Neben einer Menge konventioneller Sozialdramen erzählt das diesjährige Filmfestival „britspotting“ auch betörende Geschichten über Feenstaub, Beatniks und Boulevard

Wenn die Mama Gutenachtgeschichten erzählt, gehören kleine Mädchen ins Bett. Für die fünfjährige Tochter der Taxifahrerin Jane allerdings muss der Rücksitz reichen. Während Jane einen Dealer auf seiner Verkaufstour durchs nächtliche Edinburgh fährt, erzählt sie ihrem Kind Geschichten, von Prince Charming, den schwarzen Zauberern und dem Magic Fairy Dust genannten Zauberpulver. Damit die kleine Alison nichts mitbekommt, wird der Drogenhändler zum Prinzen, sein weißes Pulver zum Feenstaub und die Polizei zur finsteren Armee böser Magier.

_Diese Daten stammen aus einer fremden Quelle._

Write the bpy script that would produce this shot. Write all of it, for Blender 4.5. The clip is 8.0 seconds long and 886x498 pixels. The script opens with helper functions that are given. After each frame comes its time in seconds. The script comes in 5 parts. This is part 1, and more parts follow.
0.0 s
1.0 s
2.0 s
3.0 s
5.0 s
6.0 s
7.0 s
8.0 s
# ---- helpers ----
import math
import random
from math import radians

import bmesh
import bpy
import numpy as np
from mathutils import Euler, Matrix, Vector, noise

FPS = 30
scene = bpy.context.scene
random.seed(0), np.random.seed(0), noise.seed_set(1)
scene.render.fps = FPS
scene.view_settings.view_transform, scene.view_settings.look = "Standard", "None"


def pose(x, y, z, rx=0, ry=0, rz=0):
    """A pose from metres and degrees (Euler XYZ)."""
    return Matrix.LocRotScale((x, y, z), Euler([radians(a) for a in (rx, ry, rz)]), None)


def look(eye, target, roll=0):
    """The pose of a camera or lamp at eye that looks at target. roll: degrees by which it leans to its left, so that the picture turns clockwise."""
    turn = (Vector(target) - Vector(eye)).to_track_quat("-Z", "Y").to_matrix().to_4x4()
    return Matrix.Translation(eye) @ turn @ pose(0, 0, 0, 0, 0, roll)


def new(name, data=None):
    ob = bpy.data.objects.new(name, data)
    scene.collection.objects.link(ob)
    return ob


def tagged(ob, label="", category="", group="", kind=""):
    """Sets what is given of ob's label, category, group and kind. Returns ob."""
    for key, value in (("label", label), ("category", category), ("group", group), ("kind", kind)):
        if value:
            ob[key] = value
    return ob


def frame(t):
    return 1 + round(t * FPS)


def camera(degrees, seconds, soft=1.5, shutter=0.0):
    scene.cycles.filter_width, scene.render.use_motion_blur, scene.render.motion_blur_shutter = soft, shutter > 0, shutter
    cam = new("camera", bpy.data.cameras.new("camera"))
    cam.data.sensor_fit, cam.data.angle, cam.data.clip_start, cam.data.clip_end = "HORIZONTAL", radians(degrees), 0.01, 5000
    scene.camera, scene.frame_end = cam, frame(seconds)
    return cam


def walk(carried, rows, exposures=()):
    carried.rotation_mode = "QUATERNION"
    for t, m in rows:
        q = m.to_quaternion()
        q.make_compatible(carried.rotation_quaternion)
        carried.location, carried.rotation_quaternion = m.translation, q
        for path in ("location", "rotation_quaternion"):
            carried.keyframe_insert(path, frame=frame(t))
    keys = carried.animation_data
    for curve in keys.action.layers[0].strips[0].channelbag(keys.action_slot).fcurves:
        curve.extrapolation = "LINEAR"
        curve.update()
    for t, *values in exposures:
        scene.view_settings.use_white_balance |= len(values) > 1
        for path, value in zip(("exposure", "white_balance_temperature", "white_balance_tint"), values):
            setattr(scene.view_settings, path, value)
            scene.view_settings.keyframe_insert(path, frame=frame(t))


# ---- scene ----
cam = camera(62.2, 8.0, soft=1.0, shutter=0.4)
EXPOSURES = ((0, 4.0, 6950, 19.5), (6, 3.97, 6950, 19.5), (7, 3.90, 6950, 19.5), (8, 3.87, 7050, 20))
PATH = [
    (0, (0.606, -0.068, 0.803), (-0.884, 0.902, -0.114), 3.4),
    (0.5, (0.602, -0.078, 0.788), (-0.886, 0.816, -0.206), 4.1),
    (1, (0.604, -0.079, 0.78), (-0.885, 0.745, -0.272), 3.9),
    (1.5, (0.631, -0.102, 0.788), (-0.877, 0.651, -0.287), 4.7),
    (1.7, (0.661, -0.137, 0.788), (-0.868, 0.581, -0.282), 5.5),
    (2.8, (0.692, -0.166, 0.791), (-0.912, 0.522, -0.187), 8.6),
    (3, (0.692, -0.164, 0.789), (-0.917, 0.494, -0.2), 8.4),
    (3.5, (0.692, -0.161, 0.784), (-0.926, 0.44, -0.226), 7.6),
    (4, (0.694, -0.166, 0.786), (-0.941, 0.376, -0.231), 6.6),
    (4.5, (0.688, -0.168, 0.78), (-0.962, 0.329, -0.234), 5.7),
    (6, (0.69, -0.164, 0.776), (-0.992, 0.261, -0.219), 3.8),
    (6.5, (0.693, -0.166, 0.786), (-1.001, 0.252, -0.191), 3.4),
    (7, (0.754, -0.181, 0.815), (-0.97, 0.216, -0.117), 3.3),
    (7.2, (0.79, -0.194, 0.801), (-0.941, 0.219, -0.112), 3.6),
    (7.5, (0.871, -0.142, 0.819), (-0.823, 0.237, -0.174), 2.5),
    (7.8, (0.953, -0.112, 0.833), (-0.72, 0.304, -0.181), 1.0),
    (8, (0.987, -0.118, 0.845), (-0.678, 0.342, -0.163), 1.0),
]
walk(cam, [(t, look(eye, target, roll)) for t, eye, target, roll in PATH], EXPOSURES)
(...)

„Night People“ von Adrian Mead, einer der Höhepunkte des diesjährigen „britspotting“-Festivals, porträtiert vier Menschen in Krisensituationen: Neben Jane ist da der junge Priester Matthew, dem eine Obdachlose klar macht, dass Nächstenliebe auch bedeuten kann, sich über Dogmen hinwegzusetzen. Der zehnjährige David ist auf der Flucht vor seinem gewalttätigen Vater und wird dabei von einem Strichjungen beschützt. Stewart schließlich kommt auf die brillante Idee, einen Chow-Chow aus einem Auto auf einem – leider überwachten – Parkplatz zu stehlen, und kann deshalb seine Tat zwei Stunden später im Fernsehen bewundern.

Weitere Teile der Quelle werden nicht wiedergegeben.